How to calculate power of a number with decimal exponent programatically?

Question

I am trying to code and algorithm that can allow me to calculate power of a function with decimal exponent. The language that I am using to code in doesn't has any predefined power functions.

I already have a simple formula coded which allows me to calculate power of a function with non-decimal exponents.

I don't necessarily need a generalized solution. I only need to find value of a number raised to the power 2.4.

I tried to break down my problem as follows:

x ^ (2.4) = (x ^ 2) * (x ^ 0.4)
= (x ^ 2) * (x ^ (2/5))
= (x ^ 2) * ((x ^ 2) ^ 1/5)

Finding square of x can be done, so my problem breaks down to calculating the "5th root" of a number.

I also thought of breaking my problem into a logarithmic equation but didn't reached anywhere with that.

I am thinking of writing a code implementing the long-divison method of calculating roots but that seems highly inefficient and non-elegant.

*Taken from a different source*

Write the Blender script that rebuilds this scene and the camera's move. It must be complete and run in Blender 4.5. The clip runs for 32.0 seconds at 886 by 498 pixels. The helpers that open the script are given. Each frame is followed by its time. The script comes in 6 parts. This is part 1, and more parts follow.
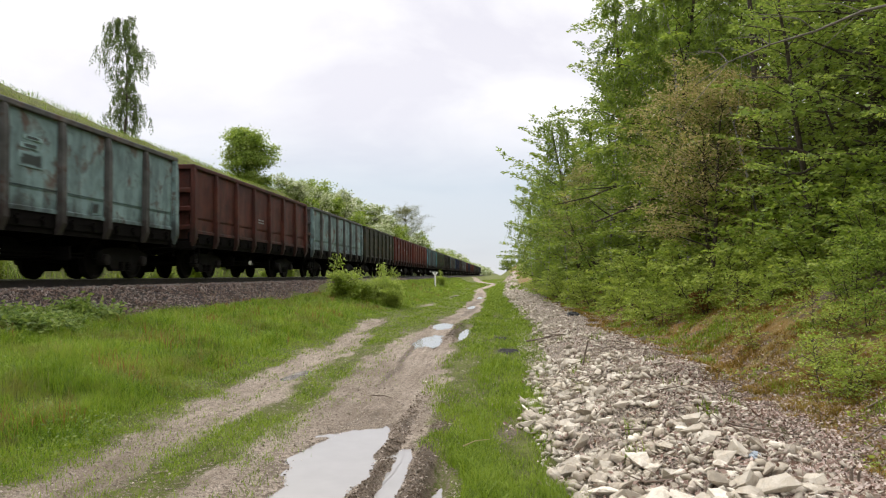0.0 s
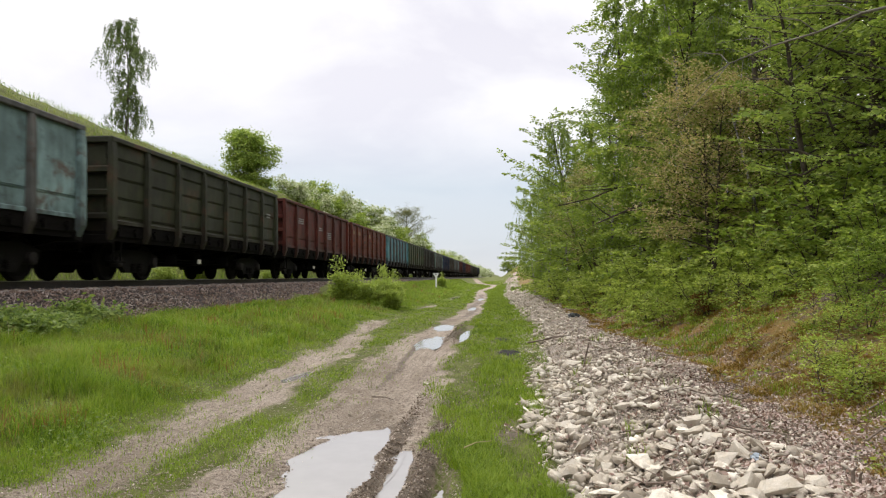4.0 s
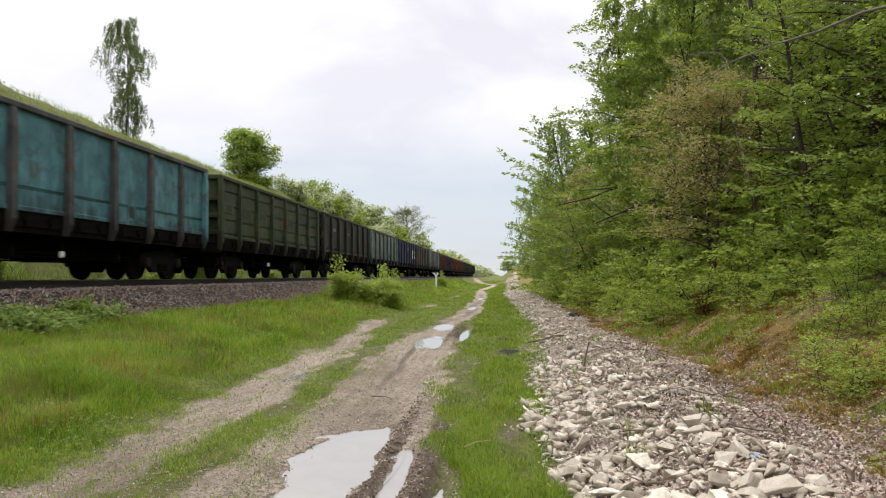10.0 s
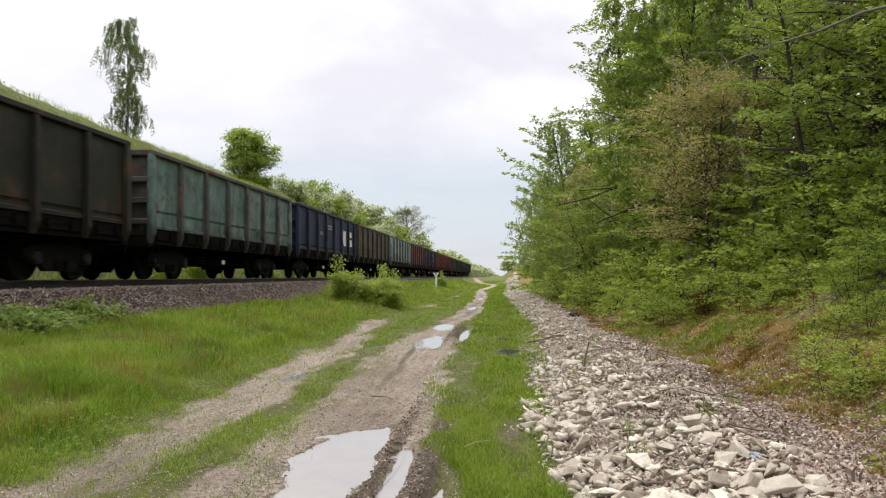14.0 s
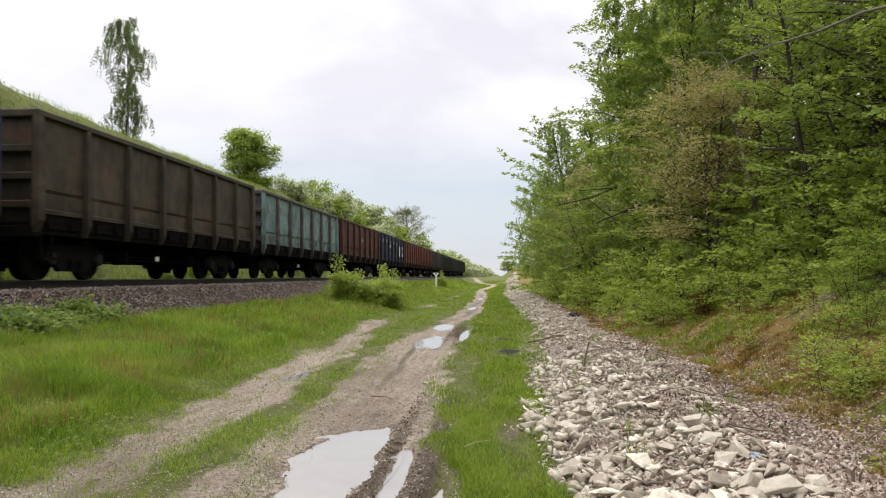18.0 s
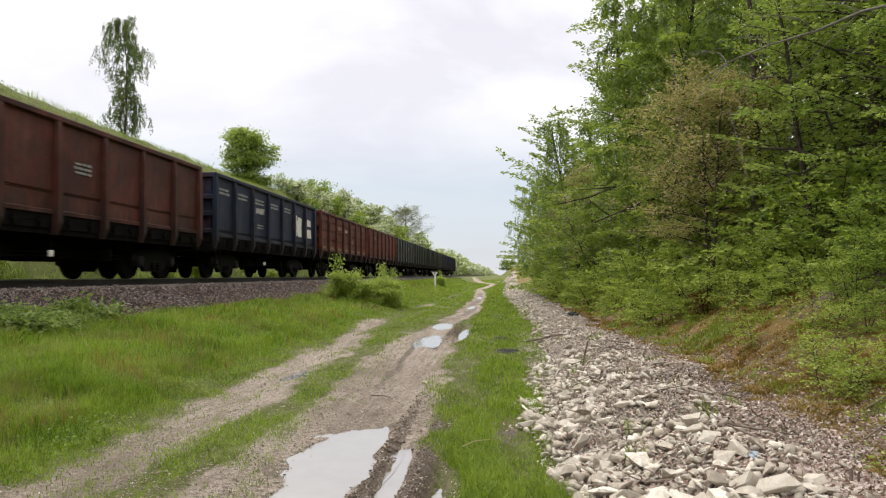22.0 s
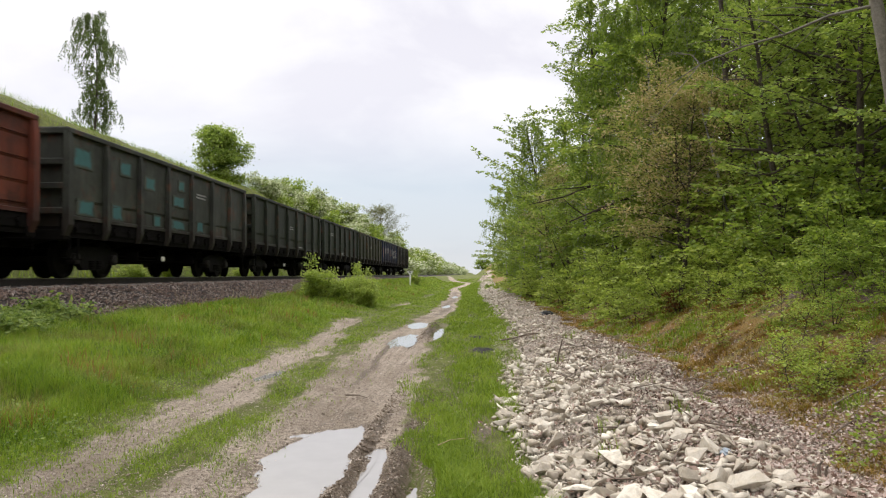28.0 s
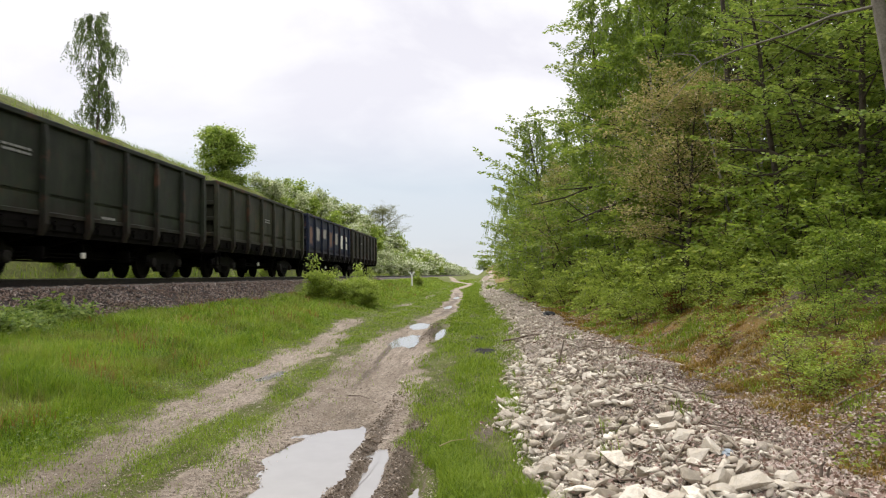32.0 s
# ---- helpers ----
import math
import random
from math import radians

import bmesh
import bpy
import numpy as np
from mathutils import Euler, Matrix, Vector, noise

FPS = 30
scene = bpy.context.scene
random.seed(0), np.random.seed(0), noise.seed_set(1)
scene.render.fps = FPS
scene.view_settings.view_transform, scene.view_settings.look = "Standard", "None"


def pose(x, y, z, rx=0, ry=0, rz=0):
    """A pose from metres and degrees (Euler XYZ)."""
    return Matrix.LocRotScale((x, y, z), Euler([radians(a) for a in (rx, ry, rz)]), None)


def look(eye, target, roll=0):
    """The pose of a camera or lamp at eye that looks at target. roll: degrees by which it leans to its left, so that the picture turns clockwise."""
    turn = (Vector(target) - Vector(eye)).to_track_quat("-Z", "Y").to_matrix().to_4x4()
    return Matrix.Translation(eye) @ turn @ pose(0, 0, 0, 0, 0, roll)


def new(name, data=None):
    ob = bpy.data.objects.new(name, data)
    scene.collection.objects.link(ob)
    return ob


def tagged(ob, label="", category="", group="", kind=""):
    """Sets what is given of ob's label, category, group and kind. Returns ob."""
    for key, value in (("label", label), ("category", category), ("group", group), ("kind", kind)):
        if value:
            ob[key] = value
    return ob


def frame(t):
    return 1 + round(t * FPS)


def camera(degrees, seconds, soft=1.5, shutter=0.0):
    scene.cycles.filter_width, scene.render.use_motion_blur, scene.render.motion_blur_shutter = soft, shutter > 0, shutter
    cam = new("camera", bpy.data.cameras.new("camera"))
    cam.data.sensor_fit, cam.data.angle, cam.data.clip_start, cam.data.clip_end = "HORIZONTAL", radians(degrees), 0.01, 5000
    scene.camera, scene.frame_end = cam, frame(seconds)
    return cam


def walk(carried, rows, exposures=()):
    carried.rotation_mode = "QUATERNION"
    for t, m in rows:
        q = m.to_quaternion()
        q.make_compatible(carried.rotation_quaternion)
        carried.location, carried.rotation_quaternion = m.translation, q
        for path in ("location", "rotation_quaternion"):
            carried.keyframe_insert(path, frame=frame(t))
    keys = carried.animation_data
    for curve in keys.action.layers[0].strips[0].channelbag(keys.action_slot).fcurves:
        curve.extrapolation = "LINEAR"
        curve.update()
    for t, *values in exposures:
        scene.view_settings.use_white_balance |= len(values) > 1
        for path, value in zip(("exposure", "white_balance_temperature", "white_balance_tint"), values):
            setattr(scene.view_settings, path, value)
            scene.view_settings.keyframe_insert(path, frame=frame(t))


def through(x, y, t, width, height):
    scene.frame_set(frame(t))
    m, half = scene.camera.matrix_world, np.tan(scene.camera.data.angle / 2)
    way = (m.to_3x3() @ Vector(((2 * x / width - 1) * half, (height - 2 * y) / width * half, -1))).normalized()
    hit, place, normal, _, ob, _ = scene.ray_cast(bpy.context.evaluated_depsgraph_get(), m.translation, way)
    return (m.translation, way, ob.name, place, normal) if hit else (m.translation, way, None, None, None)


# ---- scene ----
# The rails run along +Y, the camera stands over the dirt road at x = 0, and only turns.
cam = camera(62.7, 32.0, soft=1.15, shutter=0.4)
EYE = (0.0, 0.0, 1.5)


def aim(dx, dy):
    """The camera's pose when the picture has slid by dx, dy hundredths of a degree to the right and down."""
    return pose(*EYE, 92.12 + dy * 0.01, 0, 4.69 + dx * 0.01)


PATH = [
    (0.0, aim(-7, -7)), (0.5, aim(0, 7)), (1.5, aim(-5, 7)), (3.5, aim(0, 6)), (5.5, aim(0, 0)),
    (12.0, aim(0, 0)), (18.7, aim(0, 0)), (19.5, aim(-12, -6)), (21.0, aim(-8, -6)), (23.0, aim(-13, -6)),
    (24.0, aim(-20, -6)), (25.5, aim(-21, -7)), (26.2, aim(-110, -10)), (27.5, aim(-198, -13)), (28.2, aim(-204, -13)),
    (29.0, aim(-204, -13)), (29.7, aim(-198, -12)), (31.0, aim(-192, -10)), (32.0, aim(-190, -8)),
]
walk(cam, PATH, [(0.0, 0.0), (32.0, 0.0)])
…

Can anyone suggest me a more simpler and efficient way of solving my problem? If not, then has anyone tried coding the long-divison method of calculating roots?

Thanx in advance!!

Note: this is a template that i would be using many many times in my execution so efficiency is all the more important for me.

Answer 1

Suppose you want to compute ${3.21}^{1/5}$. If you have a logarithm table (say base 10), you only need the logarithms of numbers between 0.1 and 1 stored (alternatively between 1 and 10), as many as is relevant for your precision.

Then because

$$\log (3.21^{1/5}) = \frac{1}{5}\left(\log(10) + \log(0.321)\right)= \frac{1}{5}\left(1+\log(0.321)\right)$$

Now you look up $\log(0.321)$ in your table, which will look something like this

$$\begin{array}{c|c} \text{Input} & \text{Output} \\ \hline \ldots & \ldots \\ \color{red}{0.321} & -0.493 \\ \ldots & \ldots \end{array}$$

do the above computation

$$\frac{1}{5}(1+\log(0.321)) = \frac{1}{5}(1-0.493) = 0.101$$

and look up the result in the "answer column" of your table to revert the $\log$ operation. Since the answer is positive, and we worked with a table containing logarithms of numbers between 0 and 1, we'll need to look up the opposite first

$$\begin{array}{c|c} \text{Input} & \text{Output} \\ \hline \ldots & \ldots \\ 0.792 & \color{red}{-0.101} \\ \ldots & \ldots \end{array}$$

and now take the inverse of that number to obtain the result: $1.262$.

Answer 2

Just a Travis commented, say that you need to compute $A=x^b$ whatever $b$ could be. So taking the logarithms of both sides gives $$\log(A)=b\log(x)$$ Taking the exponentials of both sides gives $$e^{\log(A)}=A=e^{b\log(x)}$$ and you are done for any value of $b$ (integer, rational, irrational, ...).

Answer 3

To compute fifth roots without logarithms, you can use Newton's method. Suppose we want $a^{1/5}$. Define $f(x) = x^5 - a$; we want to find a root of $f$.

So let $x_0$ be a reasonable starting point (see Where to start), and define for $n \ge 0$ $$x_{n+1} = x_n - \frac{f(x_n)}{f'(x_n)} = x_n - \frac{x_n^5-a}{5x_n^4} = \frac{4x_n^5 - a}{5x_n^4}$$

Now iterate this equation until $|x_{n+1}-x_n|$ is small enough (see When to stop).

Where to start
In this instance, $a$ is strictly positive, and $f$ is well-behaved $-$ monotonic increasing, and convex on $(0,\infty)$. So you can start just about anywhere in $(0,\infty)$. But the algorithm runs faster if you start with a reasonable estimate. A simple method, good enough in this case, would be to try $x_0=1,2,4,8,\ldots$ until $x_0^5 \ge a$.

When to stop
Because of the convexity of $f$, an iteration that starts with $x_0^5 \ge a$ would satisfy $x_n \ge x_{n+1} \ge a^{1/5}$ for all $n$, if all calculations were done to infinite precision. You can't do that, obviously; instead, you can stop as soon as $x_{n+1} \ge x_n$. This means that you have reached the limits of your floating-point precision.